Whatever you’ve gained, you’ll need to explain how this adds value for your client – you don’t even have to mention money! Are you adding quality, or saving them time or hassle? If your client understands that you’re giving them more than before, they’ll be much easier to persuade.
2. Provide Facts
If you look at a website that lists average rates for your sector, you may find you’re significantly undercharging. Providing clients with a link to a reputable website that lists the going rate for the job can be powerfully persuasive.
For example, this site focuses on the US freelance writing market. For an overall view of the rate for any job, the Bureau of Labor Statistics provides ballpark estimates of salaries for every profession.
While this data only looks at employee salaries, it will give you a solid starting point – and remember, salaries are usually significantly lower than freelance rates, due to the nature of freelance work. If you set out the facts, your clients should be able to see the good deal they’re getting.
3. Be Brief
While it’s important to get the facts across, it’s also important not to over-explain. If you do, you’ll begin to sound as if you’re protesting too much. To a client, that could look like you’re unsure about what you’re proposing.
For example, think about how your power company tells you that its prices are going up – it’s pretty to the point, isn’t it? They may provide statistics to show you’re getting a great deal, but big utilities never spend a lot of time trying to talk you round. While you need to be more personal and tactful than a power giant, you shouldn’t offer pages of explanation.
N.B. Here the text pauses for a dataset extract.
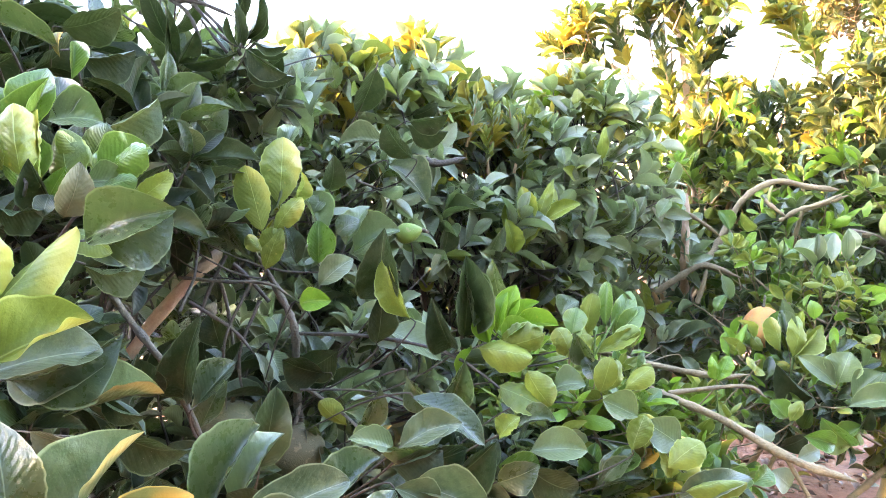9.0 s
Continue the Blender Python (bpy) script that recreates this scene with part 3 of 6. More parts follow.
lobe("low", (1.80, 1.82, 0.81), (0.21, 0.15, 0.11), 34, "mid", 0.072)
lobe("low", (0.54, 1.93, 0.91), (0.17, 0.15, 0.12), 34, "dark", 0.077)
lobe("low", (0.60, 1.52, 0.93), (0.17, 0.08, 0.10), 34, "flush", 0.085)
lobe("low", (0.40, 1.43, 0.86), (0.16, 0.07, 0.08), 30, "dark", 0.095)
lobe("low", (0.78, 1.46, 0.80), (0.14, 0.07, 0.07), 22, "flush", 0.080)
crown(low, LOBES["low"], 16, root=(0.9, 1.9), skin="tan", singles=165)
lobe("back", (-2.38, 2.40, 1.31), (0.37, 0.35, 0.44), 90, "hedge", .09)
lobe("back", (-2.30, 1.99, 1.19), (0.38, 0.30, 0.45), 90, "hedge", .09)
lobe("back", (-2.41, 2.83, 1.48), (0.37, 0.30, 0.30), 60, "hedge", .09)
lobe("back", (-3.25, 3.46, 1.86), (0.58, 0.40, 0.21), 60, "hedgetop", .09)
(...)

Whether you’re telling your client in person or in a message, when you’ve broken the news that your rates are going up (and by how much), briefly explain why. Include the facts and links discussed above, stress your added value, but make sure you do this in no more than a couple of short paragraphs.
If you’re going to have a conversation, write down the salient messages to deliver, and have a checklist of supporting data to hand in case your client asks questions.
4. Be Confident
One thing you should try to avoid is backtracking once you’ve made the decision to increase your rates. If you’ve gone through the process of identifying your costs and your value – and you believe that you need and deserve a rate rise – it’s something you should present as fact.
Freelancers are often so worried about client reactions that their rate rise messages are incredibly apologetic. Yet these same clients undoubtedly raise their rates when they need to without giving it a second thought. If they believe they deserve it, you do too.
Simply put, strike out the apologetic language and opt for neutral, polite, and firm messages.
5. Compromise With Valued Clients
With the above in mind, there may be cases where a client says they can’t afford the rate you’d like to achieve. At this point, it may be time to consider your relationship with them.
It’s important to consider the non-monetary value that a particular client brings. Is this a regular client who pays promptly and is easy to deal with? Do they have a good name that you can use to leverage other work?
If so, it might be worth negotiating. This doesn’t necessarily mean freezing your rates: after all, from the calculations you made, you know you need to. However, as a starting point, it’s worth asking your client if they can meet you at some figure in between.
6. Work Smarter
If you think clients will reject a rate rise, it’s time to think of alternative ways to work that will achieve the same ultimate effect.
Sometimes, the best way to get paid more for your services is to offer them in a different way. For example, you could offer a premium-tiered service alongside a basic package, with the latter being a cut-down version of what you currently do at your original rate, and the former with a few extra perks at a higher rate.
The way to sell your premium service is as a value-adding option for your client – for example, give away a guide relating to common aspects of your client base’s businesses, or offer small related extras that don’t take up much of your time, but help them in some way.
Raising your rates is always a challenge, especially if you’re gripped by the fear of losing an existing client. Sometimes, the thought of a dwindling client base is enough to make you put the calculator back in the drawer, never to be opened again.
However, increasing your rates need not be a painful process. If you approach it strategically by convincing clients of your value to them – and that you’re worth the extra – you’ll be able to tackle a prickly subject confidently. Let’s recap:
- Work out what you should be earning.
- Provide a logical explanation.
- Give your clients the facts.
- Don’t over-explain your decision.
- Be confident.
- Be prepared to bargain (if the client is worth it).
- All else failing, try different approaches.